### PROBLEM TO SOLVE
Wherever the word "part" shows up in a line, please copy that line.

### 3D scene code data
-- Begin --

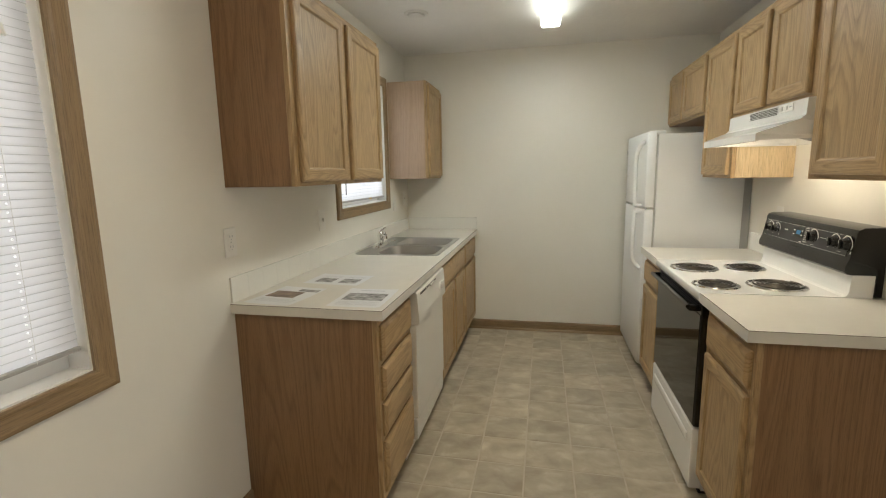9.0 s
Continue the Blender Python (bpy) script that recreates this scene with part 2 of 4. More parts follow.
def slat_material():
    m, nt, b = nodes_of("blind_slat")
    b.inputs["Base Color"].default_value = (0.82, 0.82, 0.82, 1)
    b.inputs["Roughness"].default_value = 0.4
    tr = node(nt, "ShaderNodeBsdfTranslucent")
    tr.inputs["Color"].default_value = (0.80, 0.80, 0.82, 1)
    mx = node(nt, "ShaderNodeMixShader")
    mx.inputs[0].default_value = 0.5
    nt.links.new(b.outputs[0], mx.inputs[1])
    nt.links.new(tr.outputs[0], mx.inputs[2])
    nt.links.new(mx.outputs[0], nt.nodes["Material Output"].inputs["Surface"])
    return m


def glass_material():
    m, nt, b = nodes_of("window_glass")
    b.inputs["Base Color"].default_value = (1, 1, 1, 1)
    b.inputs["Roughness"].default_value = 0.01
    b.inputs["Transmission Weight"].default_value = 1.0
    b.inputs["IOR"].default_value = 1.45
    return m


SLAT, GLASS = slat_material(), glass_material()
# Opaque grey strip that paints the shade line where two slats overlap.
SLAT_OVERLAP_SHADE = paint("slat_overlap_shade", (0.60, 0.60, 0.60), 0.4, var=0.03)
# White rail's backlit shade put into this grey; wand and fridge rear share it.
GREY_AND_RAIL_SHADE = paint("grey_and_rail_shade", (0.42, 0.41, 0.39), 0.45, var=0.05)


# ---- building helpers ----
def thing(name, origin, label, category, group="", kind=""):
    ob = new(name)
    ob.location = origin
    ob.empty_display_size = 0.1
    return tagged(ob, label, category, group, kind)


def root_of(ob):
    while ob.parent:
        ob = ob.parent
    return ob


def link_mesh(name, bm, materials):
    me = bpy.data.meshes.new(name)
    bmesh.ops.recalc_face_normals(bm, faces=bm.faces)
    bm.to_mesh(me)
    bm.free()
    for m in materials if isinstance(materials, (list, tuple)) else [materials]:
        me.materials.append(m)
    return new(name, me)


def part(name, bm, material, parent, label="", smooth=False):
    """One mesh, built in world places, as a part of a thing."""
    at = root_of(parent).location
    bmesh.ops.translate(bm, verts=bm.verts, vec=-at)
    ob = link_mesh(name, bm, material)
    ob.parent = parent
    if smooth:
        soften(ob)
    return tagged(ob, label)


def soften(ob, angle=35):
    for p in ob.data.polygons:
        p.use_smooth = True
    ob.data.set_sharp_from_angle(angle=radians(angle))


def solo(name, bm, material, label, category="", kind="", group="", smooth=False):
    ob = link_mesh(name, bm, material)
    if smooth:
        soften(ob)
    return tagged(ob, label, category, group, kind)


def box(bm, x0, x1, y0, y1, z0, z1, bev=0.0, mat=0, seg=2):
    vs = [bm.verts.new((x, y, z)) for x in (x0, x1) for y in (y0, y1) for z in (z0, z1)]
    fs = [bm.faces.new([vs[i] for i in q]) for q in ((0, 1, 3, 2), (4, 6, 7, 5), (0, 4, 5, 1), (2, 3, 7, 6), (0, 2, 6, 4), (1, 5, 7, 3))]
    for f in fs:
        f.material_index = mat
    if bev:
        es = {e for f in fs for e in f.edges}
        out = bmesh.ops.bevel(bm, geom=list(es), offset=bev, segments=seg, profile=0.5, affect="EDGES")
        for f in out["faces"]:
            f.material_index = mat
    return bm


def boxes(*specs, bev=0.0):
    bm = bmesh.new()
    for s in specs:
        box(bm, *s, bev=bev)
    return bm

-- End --
-- Begin --

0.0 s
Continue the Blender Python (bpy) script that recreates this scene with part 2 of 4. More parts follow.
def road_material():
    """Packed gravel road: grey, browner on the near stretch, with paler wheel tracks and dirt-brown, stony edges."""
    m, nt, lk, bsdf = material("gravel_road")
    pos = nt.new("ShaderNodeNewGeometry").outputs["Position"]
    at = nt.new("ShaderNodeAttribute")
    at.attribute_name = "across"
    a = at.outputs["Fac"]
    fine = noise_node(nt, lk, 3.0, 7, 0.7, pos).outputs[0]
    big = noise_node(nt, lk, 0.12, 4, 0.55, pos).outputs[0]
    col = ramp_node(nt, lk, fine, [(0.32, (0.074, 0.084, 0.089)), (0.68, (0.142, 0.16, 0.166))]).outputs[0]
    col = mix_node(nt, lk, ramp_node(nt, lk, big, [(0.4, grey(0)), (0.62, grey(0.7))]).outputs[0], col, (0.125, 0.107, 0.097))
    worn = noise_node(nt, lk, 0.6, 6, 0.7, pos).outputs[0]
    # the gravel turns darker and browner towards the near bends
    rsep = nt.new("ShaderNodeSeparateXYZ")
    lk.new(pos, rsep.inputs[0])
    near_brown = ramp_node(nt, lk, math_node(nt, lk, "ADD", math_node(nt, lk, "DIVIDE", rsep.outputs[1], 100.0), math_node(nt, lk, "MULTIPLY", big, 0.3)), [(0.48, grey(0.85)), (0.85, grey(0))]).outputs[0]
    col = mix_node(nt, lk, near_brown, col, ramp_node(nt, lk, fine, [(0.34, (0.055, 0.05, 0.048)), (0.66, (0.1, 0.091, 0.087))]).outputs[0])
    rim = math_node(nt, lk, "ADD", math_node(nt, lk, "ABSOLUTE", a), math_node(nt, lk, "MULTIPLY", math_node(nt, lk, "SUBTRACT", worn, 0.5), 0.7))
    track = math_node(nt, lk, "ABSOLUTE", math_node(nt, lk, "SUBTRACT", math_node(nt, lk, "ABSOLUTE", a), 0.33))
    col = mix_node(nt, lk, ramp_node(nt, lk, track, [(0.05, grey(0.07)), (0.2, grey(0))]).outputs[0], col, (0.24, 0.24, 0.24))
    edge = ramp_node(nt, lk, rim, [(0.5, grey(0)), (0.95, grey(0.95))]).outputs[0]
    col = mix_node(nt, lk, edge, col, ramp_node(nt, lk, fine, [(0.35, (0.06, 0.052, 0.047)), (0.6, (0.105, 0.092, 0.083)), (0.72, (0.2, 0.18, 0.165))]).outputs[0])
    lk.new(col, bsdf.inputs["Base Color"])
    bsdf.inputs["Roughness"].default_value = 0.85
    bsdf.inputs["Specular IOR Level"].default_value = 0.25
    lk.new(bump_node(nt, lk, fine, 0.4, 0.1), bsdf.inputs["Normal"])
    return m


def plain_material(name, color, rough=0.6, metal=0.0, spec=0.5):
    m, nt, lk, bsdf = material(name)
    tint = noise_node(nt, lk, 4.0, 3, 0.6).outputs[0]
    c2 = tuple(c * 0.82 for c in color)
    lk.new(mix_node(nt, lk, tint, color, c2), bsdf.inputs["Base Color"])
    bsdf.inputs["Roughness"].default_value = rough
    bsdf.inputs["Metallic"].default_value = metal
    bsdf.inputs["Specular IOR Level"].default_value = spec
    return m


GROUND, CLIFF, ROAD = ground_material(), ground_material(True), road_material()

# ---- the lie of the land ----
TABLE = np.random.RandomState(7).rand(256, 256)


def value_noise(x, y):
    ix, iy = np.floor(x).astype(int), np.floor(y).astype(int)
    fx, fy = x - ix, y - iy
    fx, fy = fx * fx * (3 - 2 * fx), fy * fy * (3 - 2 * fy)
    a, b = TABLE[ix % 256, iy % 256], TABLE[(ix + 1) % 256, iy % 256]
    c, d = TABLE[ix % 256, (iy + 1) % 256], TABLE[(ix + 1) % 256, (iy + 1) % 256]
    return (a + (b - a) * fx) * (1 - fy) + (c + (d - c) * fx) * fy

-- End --

### CORRECT ANSWER
Continue the Blender Python (bpy) script that recreates this scene with part 2 of 4. More parts follow.
def part(name, bm, material, parent, label="", smooth=False):
    """One mesh, built in world places, as a part of a thing."""
Continue the Blender Python (bpy) script that recreates this scene with part 2 of 4. More parts follow.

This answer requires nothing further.